# GIVEN EXERCISE
Find the line that contains "Continue the Blender". Repeat that line and all lines following it, exactly, through the end of the listing below.

— begin —

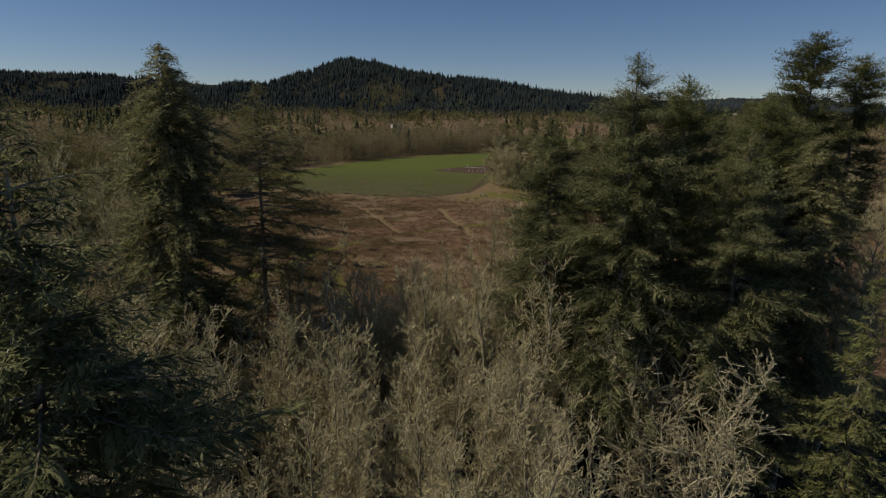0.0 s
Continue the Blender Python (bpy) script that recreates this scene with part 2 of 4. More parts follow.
def tubes(segs, sides=4):
    """Tapered open tubes for rows of x0 y0 z0 x1 y1 z1 r0 r1."""
    s = np.asarray(segs, float).reshape(-1, 8)
    p0, p1 = s[:, :3], s[:, 3:6]
    d = unit(p1 - p0)
    ref = np.where(np.abs(d[:, 2:3]) > 0.9, [[1.0, 0, 0]], [[0, 0, 1.0]])
    a = unit(np.cross(d, ref))
    b = np.cross(d, a)
    ang = np.arange(sides) * 2 * np.pi / sides
    ring = a[:, None] * np.cos(ang)[None, :, None] + b[:, None] * np.sin(ang)[None, :, None]
    v = np.concatenate([p0[:, None] + ring * s[:, 6, None, None], p1[:, None] + ring * s[:, 7, None, None]], 1)
    k = np.arange(sides)
    j = (k + 1) % sides
    f = np.concatenate([np.stack([k, j, j + sides], 1), np.stack([k, j + sides, k + sides], 1)])
    f = f[None] + (np.arange(len(s)) * 2 * sides)[:, None, None]
    return v.reshape(-1, 3), f.reshape(-1, 3)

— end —

# OUTPUT FOR THIS EXERCISE
Continue the Blender Python (bpy) script that recreates this scene with part 2 of 4. More parts follow.
def tubes(segs, sides=4):
    """Tapered open tubes for rows of x0 y0 z0 x1 y1 z1 r0 r1."""
    s = np.asarray(segs, float).reshape(-1, 8)
    p0, p1 = s[:, :3], s[:, 3:6]
    d = unit(p1 - p0)
    ref = np.where(np.abs(d[:, 2:3]) > 0.9, [[1.0, 0, 0]], [[0, 0, 1.0]])
    a = unit(np.cross(d, ref))
    b = np.cross(d, a)
    ang = np.arange(sides) * 2 * np.pi / sides
    ring = a[:, None] * np.cos(ang)[None, :, None] + b[:, None] * np.sin(ang)[None, :, None]
    v = np.concatenate([p0[:, None] + ring * s[:, 6, None, None], p1[:, None] + ring * s[:, 7, None, None]], 1)
    k = np.arange(sides)
    j = (k + 1) % sides
    f = np.concatenate([np.stack([k, j, j + sides], 1), np.stack([k, j + sides, k + sides], 1)])
    f = f[None] + (np.arange(len(s)) * 2 * sides)[:, None, None]
    return v.reshape(-1, 3), f.reshape(-1, 3)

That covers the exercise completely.